Freunde, Familie und Bekanntschaften: Vom Gehen und Bleiben
Hier kommen Freunde dazu, dort verlässt man die Clique. Ständig kommen und treten Menschen aus unserem Leben. Richtige Abschiede gibt es selten.
E in*e Künstler*in aus dem erweiterten Bekanntenkreis hat mir neulich mit ein paar Zeilen Spoken Word das Herz rausgerissen. They sprach auf einer Kleinkunstbühne, einer dieser Bühnen, auf denen Leute vor allem ihr Berlinleben verarbeiten. Und they las ein Gedicht über Herzschmerz. Herzschmerz, der kommt, wenn eine geliebte Mitbewohner*in ausgezogen ist. Wenn man sich kannte, wie kaum sonst sich Leute kennen – und wenn trotzdem nur ein Karton mit gerade noch haltbarer Milch zurückbleibt.
Und in dem Loch, wo vorher mein Herz war, haben their Worte ein Räumchen geöffnet. Für all die atypischen Beziehungen in meinem Leben, die irgendwann ganz typisch geendet sind. Und über deren Ende ich jahrelang vergessen habe, traurig zu sein. Die WGs und die Affären und die losen Gruppenbekanntschaften und Dancefloorfreundschaften.
Das sind Beziehungen, die keine Kinder kriegen und keine Häuser bauen und keine Steuern sparen und die wir deshalb oft ernst zu nehmen vergessen. Die wir steril den „erweiterten Bekanntenkreis“ nennen. Dabei sind sie es manchmal, die unserem Ich die Bodenhaftung geben. Aber die erweiterten Bekannten sind eben nicht here to stay. Sie waren es nie.

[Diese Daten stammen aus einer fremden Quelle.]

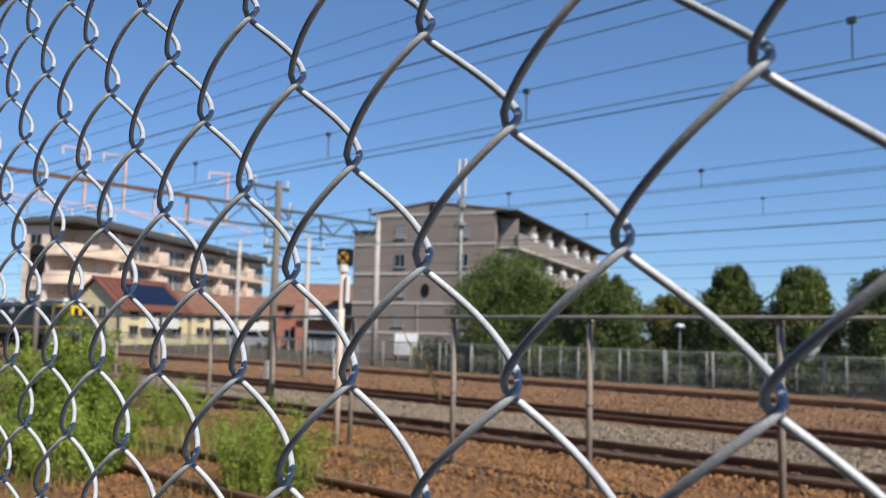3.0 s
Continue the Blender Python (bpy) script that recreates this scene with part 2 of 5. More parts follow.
# ---- mesh tools ----
class Shape:
    """Collects vertices and faces of one mesh."""
    def __init__(self):
        self.v, self.f = [], []

    def add(self, verts, faces):
        o = len(self.v)
        self.v.extend(tuple(p) for p in verts)
        self.f.extend(tuple(i + o for i in q) for q in faces)
        return self

    def box(self, x0, x1, y0, y1, z0, z1, c=0.0, m=None):
        """A box; c cuts its upright and long edges by that much."""
        if c:
            ring = [(x0 + c, y0), (x1 - c, y0), (x1, y0 + c), (x1, y1 - c), (x1 - c, y1), (x0 + c, y1), (x0, y1 - c), (x0, y0 + c)]
            cx, cy = (x0 + x1) / 2, (y0 + y1) / 2
            kx, ky = 1 - c / max(x1 - x0, 1e-6) * 2, 1 - c / max(y1 - y0, 1e-6) * 2
            inner = [(cx + (x - cx) * kx, cy + (y - cy) * ky) for x, y in ring]
            vs = [(x, y, z0) for x, y in inner] + [(x, y, z0 + c) for x, y in ring] + [(x, y, z1 - c) for x, y in ring] + [(x, y, z1) for x, y in inner]
            fs = [tuple(range(7, -1, -1)), tuple(range(24, 32))]
            for k in range(3):
                fs += [(8 * k + i, 8 * k + (i + 1) % 8, 8 * k + 8 + (i + 1) % 8, 8 * k + 8 + i) for i in range(8)]
        else:
            vs = [(x, y, z) for z in (z0, z1) for x, y in ((x0, y0), (x1, y0), (x1, y1), (x0, y1))]
            fs = [(3, 2, 1, 0), (4, 5, 6, 7), (0, 1, 5, 4), (1, 2, 6, 5), (2, 3, 7, 6), (3, 0, 4, 7)]
        if m is not None:
            vs = [m @ Vector(p) for p in vs]
        return self.add(vs, fs)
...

Viele sind gegangen. Sie riefen nicht mehr an oder gingen nicht mehr ran, sie kamen eines Tages nicht mehr zum verabredeten Ort. Sie sagten einmal zu oft: „Nächsten Monat wird’s bei mir ruhiger.“ Sie zogen weg, ganz schnell, hatten plötzlich ein Leben in Kisten verpackt. Sie folgten einer Karriere oder einer großen Liebe – oder dem Versprechen einer Karriere und dem Versprechen der großen Liebe.
Raus, ciao, bye-bye
Oft genug bin auch ich gegangen: weiter, zurück oder einfach weg. Nicht immer in Frieden. Oder ich habe nicht mehr angerufen, und ziemlich oft geschah das nicht aus Versehen. Manchmal konnte ich es kaum erwarten, Menschen zurückzulassen. Aber ich vermisse sie alle. Für so viel heartbreak, wie man im Laufe eines Lebens Menschen verliert oder verlässt, bin ich, glaube ich, gar nicht stark genug. Würde ich jedes Mal angemessen trauern, könnte ich nicht mehr zur Arbeit gehen. Also vergesse ich. Und ich klopfe denen, die gehen, dreimal auf den Rücken und wünsche eine gute Zeit. Und ich lösche Handynummern und zucke mit den Schultern.
Vielleicht ist Einsamkeit nicht das Fehlen von Nähe. Sondern das Fehlen von Erinnerung. Das Schöne ist, dass so viele geblieben sind. Nicht alle greifbar nah, viele folgen ihren Karrieren, ihren großen Lieben, kriegen Kinder, sparen Steuern, und ein bisschen ist das ja auch in Ordnung, ein bisschen tu ich das ja ebenfalls. Und schließlich sind sie doch nah genug, um nicht weg zu sein. Ich liebe das. Und ich hoffe sehr, dass auch ich gerade here to stay bin.
Aber die Mehrheit ist irgendwann wirklich weg wie die Mitbewohner*in aus dem Gedicht. Oder wie die, die bei Ihnen und mir verschwunden sind. Raus, ciao, bye-bye. Vielleicht sehen wir uns ja irgendwann wieder.